Il giornalista, inserito nelle liste elettorali del Pdl, è indagato per peculato, ma nega di aver mai utilizzato il denaro dell'emittente per spese personali: "Per 18 mesi nessuno ha avuto nulla da obiettare, poi improvvisamente è venuto fuori che la cosa non era contemplata". E sulla sua candidatura: "Mi avevano messo il bavaglio, ora potrò dire la mia"
Non è il primo e con ogni probabilità non sarà l’ultimo. Di giornalisti che hanno scelto di intraprendere la carriera politica è piena la storia, ma il caso di Augusto Minzolini fa discutere. Vuoi per le polemiche suscitate dalla linea politica seguita quando era direttore del Tg1, vuoi per le accuse di peculato delle quali proprio in questi giorni deve rispondere davanti ai giudici.
Lui non nasconde la sua soddisfazione: “Mi sentivo emarginato, messo da parte: ora potrò dire la mia”. Così l’ex direttore commenta la sua candidatura al Senato nelle liste Pdl della Liguria. Minzolini, parlando a margine dell’udienza del processo che lo vede imputato a Roma, ammette che “già in passato gli era stato proposto di candidarsi”. E aggiunge: “Per 30 anni ho seguito da giornalista le varie campagne elettorali. Questa sarebbe stata la prima volta che non potevo dire la mia, mi sentivo come se qualcuno mi avesse messo un bavaglio“.

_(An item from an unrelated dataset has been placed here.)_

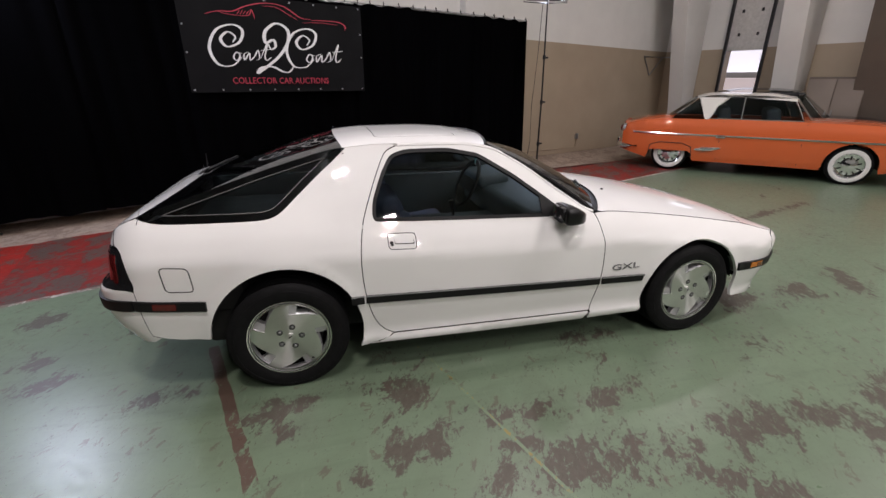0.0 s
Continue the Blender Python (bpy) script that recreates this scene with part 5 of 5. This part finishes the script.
part("antenna", tube([(-1.792, 0.612, 0.930), (-1.788, 0.612, 1.05)], [0.007, 0.003], 6), BLACK_TRIM, coupe)
rw = part("rear_wiper", tube([Vector(p) + UP * h for p, h in zip(roof(np.array([[-1.70, 0.0], [-1.66, 0.02], [-1.54, 0.20]])), (-0.004, 0.010, 0.006))], [0.014, 0.008, 0.004], 6), MIRROR_BLACK, coupe)
part("blade", tube([Vector(p) + UP * 0.006 for p in roof(np.array([[-1.64, 0.02], [-1.58, 0.13], [-1.52, 0.24]]))], 0.004, 6), MIRROR_BLACK, rw)
# ---- cabin ----
part("dashboard", box(0.42, 1.34, 0.22, pose(0.36, 0, 0.73, 0, -6, 0), 0.06, 4), DASH, coupe)
part("instrument_hood", box(0.24, 0.44, 0.10, pose(0.24, 0.36, 0.845, 0, -8, 0), 0.04, 4), DASH, coupe)
part("centre_console", box(0.95, 0.22, 0.30, pose(-0.15, 0, 0.50), 0.04, 3), DASH, coupe)
part("gear_lever", tube([(-0.12, 0, 0.64), (-0.14, 0, 0.76)], [0.008, 0.02], 10), BLACK_TRIM, coupe)
part("cargo_floor", box(0.95, 1.1, 0.10, pose(-1.32, 0, 0.70), 0.03), DASH, coupe)
part("cargo_cover", box(0.06, 1.12, 0.12, pose(-0.92, 0, 0.75), 0.02), DASH, coupe)
for s in (-1, 1):
    part("door_card", box(1.15, 0.05, 0.42, pose(-0.15, s * 0.70, 0.62), 0.02), DASH, coupe)
    part("cargo_side", box(0.85, 0.06, 0.22, pose(-1.35, s * 0.62, 0.78), 0.02), DASH, coupe)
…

Riguardo alle vicende per le quali è indagato, Minzolini ribadisce la propria innocenza: “Le spese sostenute a partire dal 2009 con la carta di credito della Rai sono state solo in funzione del mio lavoro”. In 18 mesi l’ex direttore del Tg1 ha speso qualcosa come 65 mila euro, tra pranzi, cene e soggiorni, utilizzando la carta di credito aziendale. Tra le voci inserite nella nota spese di Minzolini c’era anche un weekend alle terme di Saturnia da 550 euro a notte in “grand suite”. Una tariffa scontata di un terzo rispetto al listino ufficiale. Non a caso: pochi giorni prima il direttore del centro termale era stato ospite del Tg1. E ancora trasferte in tutto il mondo, da Istanbul a Londra, da Praga a Marrakesh, dove il direttorissimo fu ospite del re Mohammed VI. Una direzione a distanza, la sua, con ben 129 giorni di trasferta, neanche fosse un inviato speciale.
Minzolini chiese e ottenne la carta di credito come “strumento di lavoro da utilizzare per i suoi rapporti con le fonti di notizie”. Uno strumento che, a suo dire, utilizzava già a La Stampa, dove era inviato, e che rientrava nella trattativa con l’ex direttore generale della Rai Mauro Masi per il suo incarico al vertice del telegiornale. Un incarico che, ricorda Minzolini, prevedeva un compenso lordo pattuito di 540mila euro lordi (“il cinque per cento inferiore a quello del mio predecessore”) e che implicava la sua rinuncia alla collaborazione con Panorama (33mila euro l’anno). “Per 18 mesi – insiste Minzolini – nessuno ha obiettato sulle spese da me sostenute per i miei rapporti con le fonti. Poi, improvvisamente, è venuto fuori che la cosa non era contemplata”. E conclude con un attacco allo stesso Masi: “Il suo errore è stato quello di non difendere le scelte che aveva fatto”.